ATHENS – What seemed like a fast-track toward resolving a 26-year feud with Greece over a permanent name for The Former Yugoslav Republic of Macedonia (FYROM) has been partially derailed with talks slowing to a crawl.
Anti-nationalist Prime Minister and Radical Left SYRIZA leader Alexis Tsipras had already said he would let FYROM keep the name Macedonia – that of an ancient abutting Greek province – after it was given away by a New Democracy administration in 1992.
That drew fury from hundreds of thousands of Greeks who protested in Thessaloniki – which FYROM claims – and in Athens during two massive rallies and as some 68 percent of people in a survey disagreed with Tsipras’ name giveaway plan.

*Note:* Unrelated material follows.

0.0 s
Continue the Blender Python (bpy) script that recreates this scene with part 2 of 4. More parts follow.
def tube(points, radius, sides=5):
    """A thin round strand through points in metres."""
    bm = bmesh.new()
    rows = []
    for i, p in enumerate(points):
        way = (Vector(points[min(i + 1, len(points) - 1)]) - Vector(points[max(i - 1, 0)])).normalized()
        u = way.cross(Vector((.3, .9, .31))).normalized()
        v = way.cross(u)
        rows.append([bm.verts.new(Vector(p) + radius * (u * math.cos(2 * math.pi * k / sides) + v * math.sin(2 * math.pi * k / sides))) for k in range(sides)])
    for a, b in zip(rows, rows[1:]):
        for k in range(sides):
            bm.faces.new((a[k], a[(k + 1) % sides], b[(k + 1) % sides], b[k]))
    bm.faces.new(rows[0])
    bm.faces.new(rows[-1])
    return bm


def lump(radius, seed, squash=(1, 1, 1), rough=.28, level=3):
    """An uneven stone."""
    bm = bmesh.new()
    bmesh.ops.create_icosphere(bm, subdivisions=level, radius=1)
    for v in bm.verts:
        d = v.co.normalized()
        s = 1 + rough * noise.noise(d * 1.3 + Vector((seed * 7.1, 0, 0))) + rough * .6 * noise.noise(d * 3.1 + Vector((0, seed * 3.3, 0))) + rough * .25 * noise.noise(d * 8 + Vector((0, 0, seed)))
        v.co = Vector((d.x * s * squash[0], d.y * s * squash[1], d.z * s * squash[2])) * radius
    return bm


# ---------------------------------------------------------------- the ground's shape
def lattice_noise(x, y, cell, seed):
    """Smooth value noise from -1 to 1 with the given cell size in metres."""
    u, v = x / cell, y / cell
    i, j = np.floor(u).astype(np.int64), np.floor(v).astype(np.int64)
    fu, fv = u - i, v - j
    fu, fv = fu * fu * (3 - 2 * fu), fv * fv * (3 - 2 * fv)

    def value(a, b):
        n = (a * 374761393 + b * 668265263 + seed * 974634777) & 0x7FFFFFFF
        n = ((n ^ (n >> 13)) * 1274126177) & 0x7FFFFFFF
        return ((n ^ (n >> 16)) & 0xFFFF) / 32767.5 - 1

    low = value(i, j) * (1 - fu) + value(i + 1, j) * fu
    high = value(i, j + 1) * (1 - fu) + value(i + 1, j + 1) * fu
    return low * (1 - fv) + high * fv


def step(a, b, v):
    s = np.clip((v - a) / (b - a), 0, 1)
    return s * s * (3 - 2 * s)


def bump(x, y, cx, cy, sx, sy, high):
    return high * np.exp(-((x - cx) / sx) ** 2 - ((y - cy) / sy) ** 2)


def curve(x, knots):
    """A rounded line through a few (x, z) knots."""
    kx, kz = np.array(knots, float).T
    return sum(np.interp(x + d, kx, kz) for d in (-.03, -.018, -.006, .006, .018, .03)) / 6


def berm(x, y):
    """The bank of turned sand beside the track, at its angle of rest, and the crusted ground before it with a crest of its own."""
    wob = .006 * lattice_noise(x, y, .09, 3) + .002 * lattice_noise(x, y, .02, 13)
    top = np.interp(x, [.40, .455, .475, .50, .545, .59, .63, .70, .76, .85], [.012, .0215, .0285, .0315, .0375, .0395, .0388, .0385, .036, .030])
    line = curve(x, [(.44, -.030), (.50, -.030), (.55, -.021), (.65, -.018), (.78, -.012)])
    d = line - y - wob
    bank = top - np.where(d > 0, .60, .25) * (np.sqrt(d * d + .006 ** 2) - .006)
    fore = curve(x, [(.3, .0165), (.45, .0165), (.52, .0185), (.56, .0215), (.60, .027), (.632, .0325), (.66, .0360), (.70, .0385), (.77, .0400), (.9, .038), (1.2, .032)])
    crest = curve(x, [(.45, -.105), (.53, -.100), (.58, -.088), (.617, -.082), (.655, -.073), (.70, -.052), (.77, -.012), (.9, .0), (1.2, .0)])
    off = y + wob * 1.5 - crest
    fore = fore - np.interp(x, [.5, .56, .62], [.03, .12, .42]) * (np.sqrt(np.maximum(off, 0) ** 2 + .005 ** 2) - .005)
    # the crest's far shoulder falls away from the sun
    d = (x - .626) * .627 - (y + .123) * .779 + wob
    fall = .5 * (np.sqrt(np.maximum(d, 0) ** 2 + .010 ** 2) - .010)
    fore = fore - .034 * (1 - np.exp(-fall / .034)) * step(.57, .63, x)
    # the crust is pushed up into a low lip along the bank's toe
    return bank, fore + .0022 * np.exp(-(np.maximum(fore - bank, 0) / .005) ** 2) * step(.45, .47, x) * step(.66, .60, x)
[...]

But after removing the name of Alexander the Great – which FYROM also claimed – from the country’s international airport and national highway and taking down a statue of the Greek conqueror, Prime Minister Zoran Zaev said he’s made enough concessions and won’t change the Constitution which still makes claims on Greek territories, history and culture.
That has brought the talks, restarted by United Nations envoy Matthew Nimetz, an American lawyer, after a three-year bread after he’s failed for two decades to find a solution to the dilemma.

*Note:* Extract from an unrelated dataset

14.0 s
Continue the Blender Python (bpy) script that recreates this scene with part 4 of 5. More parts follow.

Greece has blocked FYROM’s hopes of entering NATO and the European Union and the resumption of negotiations came amidst speculation that the United States wants to get FYROM into the defense alliance as a bulwark against Russian interests in the Balkans.
Greek Foreign Minister Nikos Kotzias planned to visit the FYROM capital of Skopje in what would have been the first direct flight between the countries after Greece halted them 12 years ago but has set that aside with the talks grinding to a halt.
US Assistant Secretary of State for European and Eurasian Affairs Wess Mitchell, who is due to arrive in Athens on March 15, is expected to broach the subject and the State Department said it backed FYROM’s hopes for NATO entry and its “ongoing negotiations with Greece,” seeming to take sides against Greece.
Zaev has offered an international treaty instead after saying his government, facing resistance from nationalists who don’t want any deal, doesn’t have the votes to change the Constitution.
Nimetz has reportedly offered five composite names as a qualifier, such as Upper, Northern and New, but all contain Macedonia and he said Greece has no choice but to give in although it could still bar FYROM’s hopes of getting into NATO and the EU unless another is agreed.